This simple salad is a perfect option when you crave hearty winter veggies. Combined with our delicate and peppery Flourist French Lentils, goat cheese, and our new favourite poppy seed dressing, it will quickly be a new kitchen staple.
French Lentil + Root Vegetable Salad
2 cups cooked Flourist French Lentils
2 cups carrots, peeled & sliced
2 cups yams, peeled and chopped
1 cup beets, peeled and cubed
2 tbsp olive oil
¼ cup fresh parsley, minced
1/3 cup soft goat cheese, crumbled (optional)
Poppy Seed Dressing
1/2 cup water
1/3 cup apple cider vinegar
1/3 cup white onion, minced
3 tbsp honey
2 tbsp Dijon mustard
2 tsp salt
1 tbsp poppy seeds
1 1/2 cups vegetable oil {olive or canola}
Heat the oven to 400F. Peel and slice all the vegetables to roughly the same size and arrange on a parchment lined baking tray. Keep the beets separate to avoid discolouring the yams and carrots (use a separate tray if required). Coat all veggies in oil and roast for 35 minutes, or until browning.
While the veggies are roasting, cook the Flourist French Lentils according to package directions, or see our soak and steam method below, which we highly recommend. Once cooked to just al dente, set the Lentils aside and allow to cool.
Prepare the dressing by combining all of the ingredients except for the poppy seeds and oil in a blender. Blend on high and add the poppy seeds. Then, gradually add the oil in a steady stream until it is all added. Stop blending once all the oil is added. Transfer the dressing to clean jar.

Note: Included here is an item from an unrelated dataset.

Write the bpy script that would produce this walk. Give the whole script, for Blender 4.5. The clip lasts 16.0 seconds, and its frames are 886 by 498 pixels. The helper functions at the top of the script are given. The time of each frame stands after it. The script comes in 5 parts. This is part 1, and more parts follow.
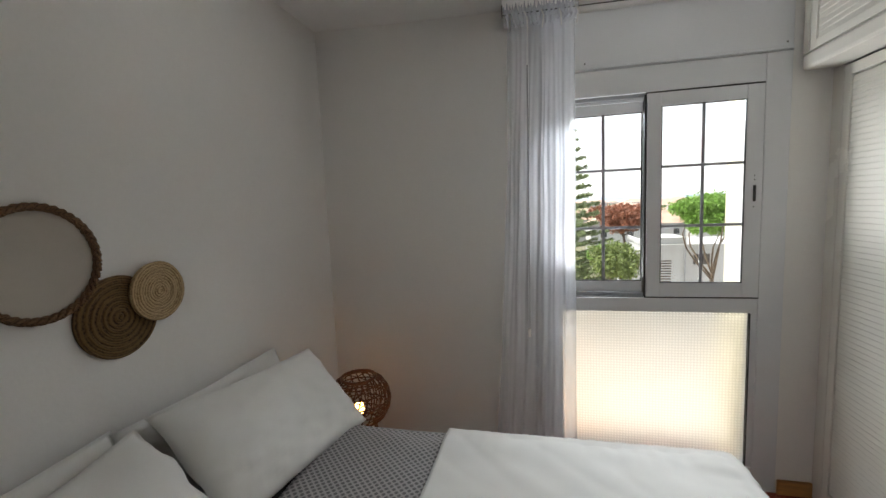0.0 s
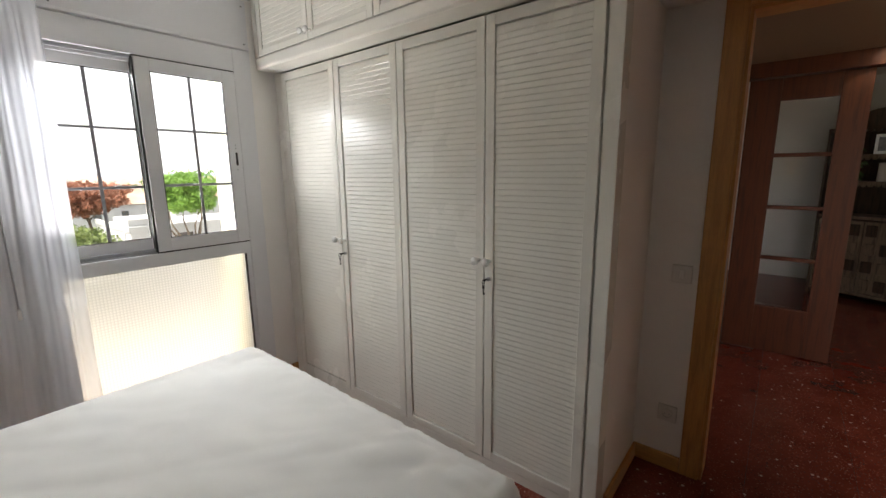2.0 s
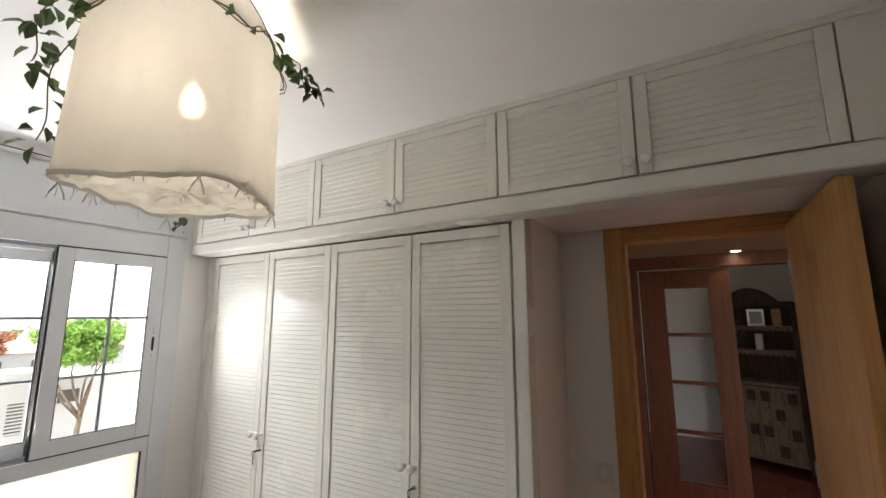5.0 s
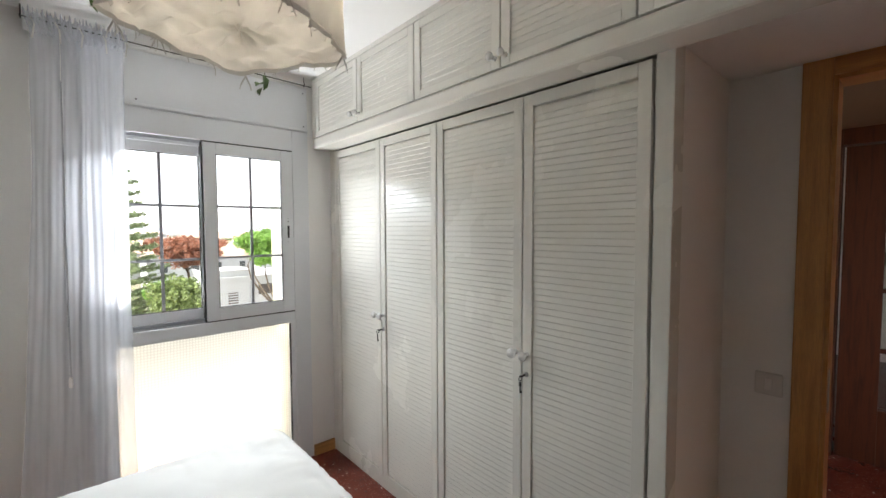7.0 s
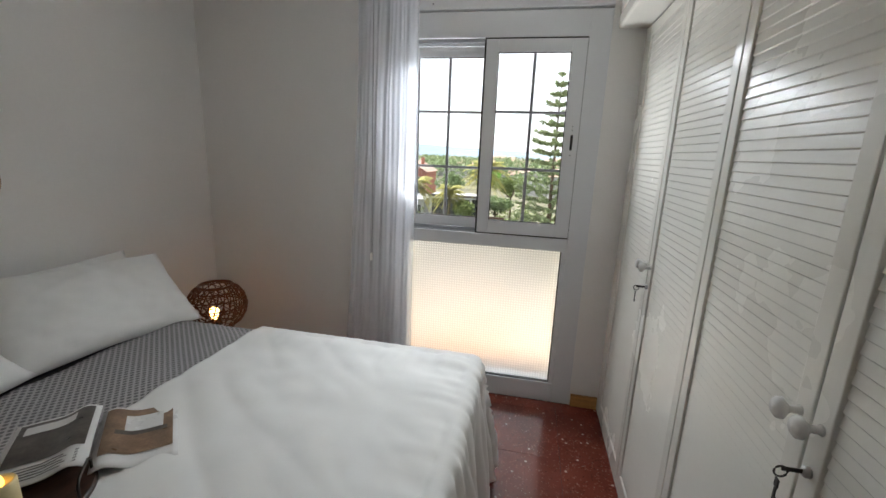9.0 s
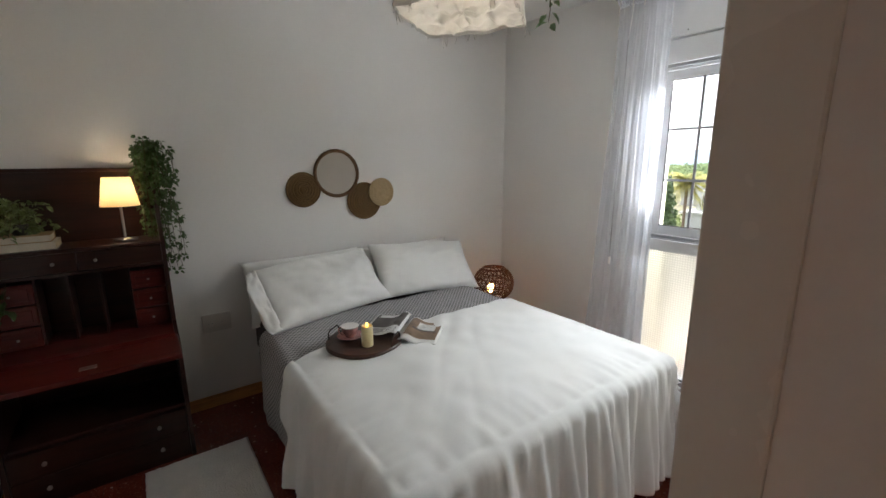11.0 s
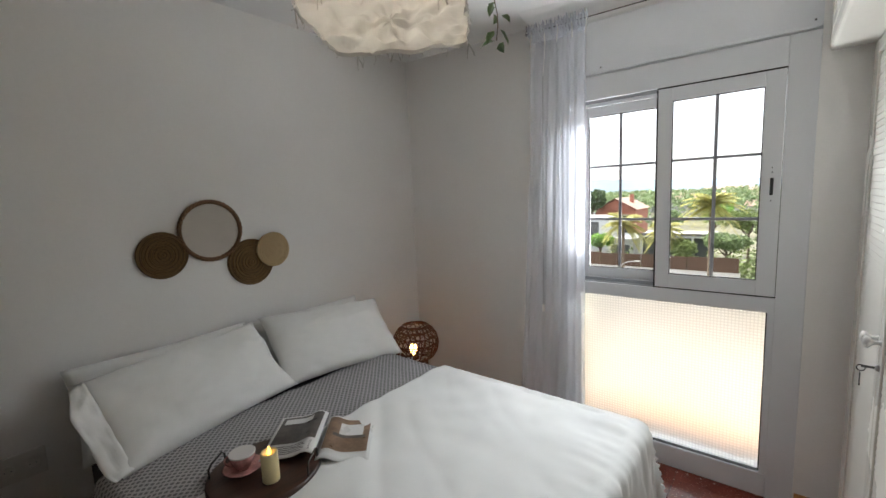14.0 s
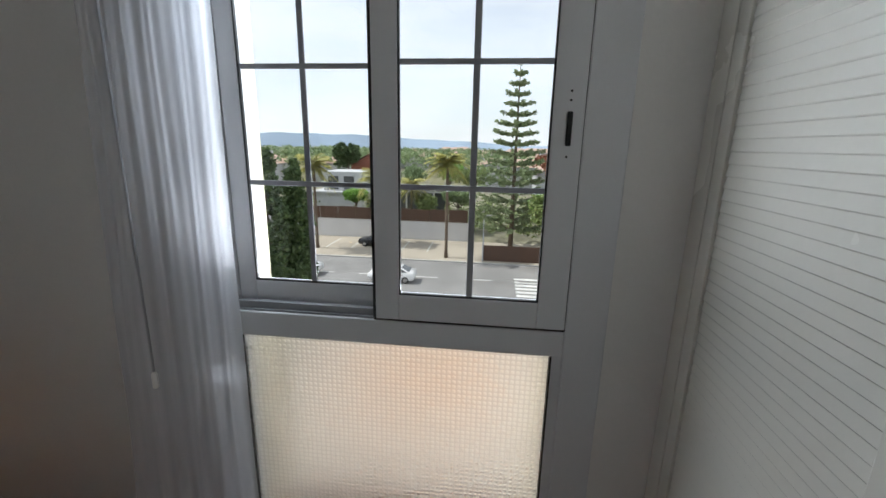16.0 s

Once cooked, remove the veggies from the oven and allow to cool. Combine with the cooked lentils and toss with the dressing to taste. Start with 1/3 cup and add more as desired. Mix in chopped parsley, reserving a tbsp. for garnish.
Serve with optional crumbled goat cheese and more dressing on the side.
Comments
What is the soak and steam method? The recipe says “see below” but it doesn’t appear.
Hi Roberta! Generally the recipes we develop for salads will feed 4-6 folks, though that depends on people’s appetites and what roll the recipe is playing in the meal (ie. main course salad vs. side). The dressing is sturdy and will keep in the fridge for months! As for the salad, the veggies are hardy so it will also keep in the fridge for 4-5 days. I hope that helps! Thank you!
This looks tasty. Your recipes never give an indication of how many servings they would be. For those of us not feeding a family, how long would this dressing (before being put on the salad)last in the fridge if I made the whole batch?
And 2 cups dried lentils makes 4.5 cups of cooked for anyone else using this recipe!
Is 2 cups cooked the same as 2 cups dried? And how many does this serve? Thanks!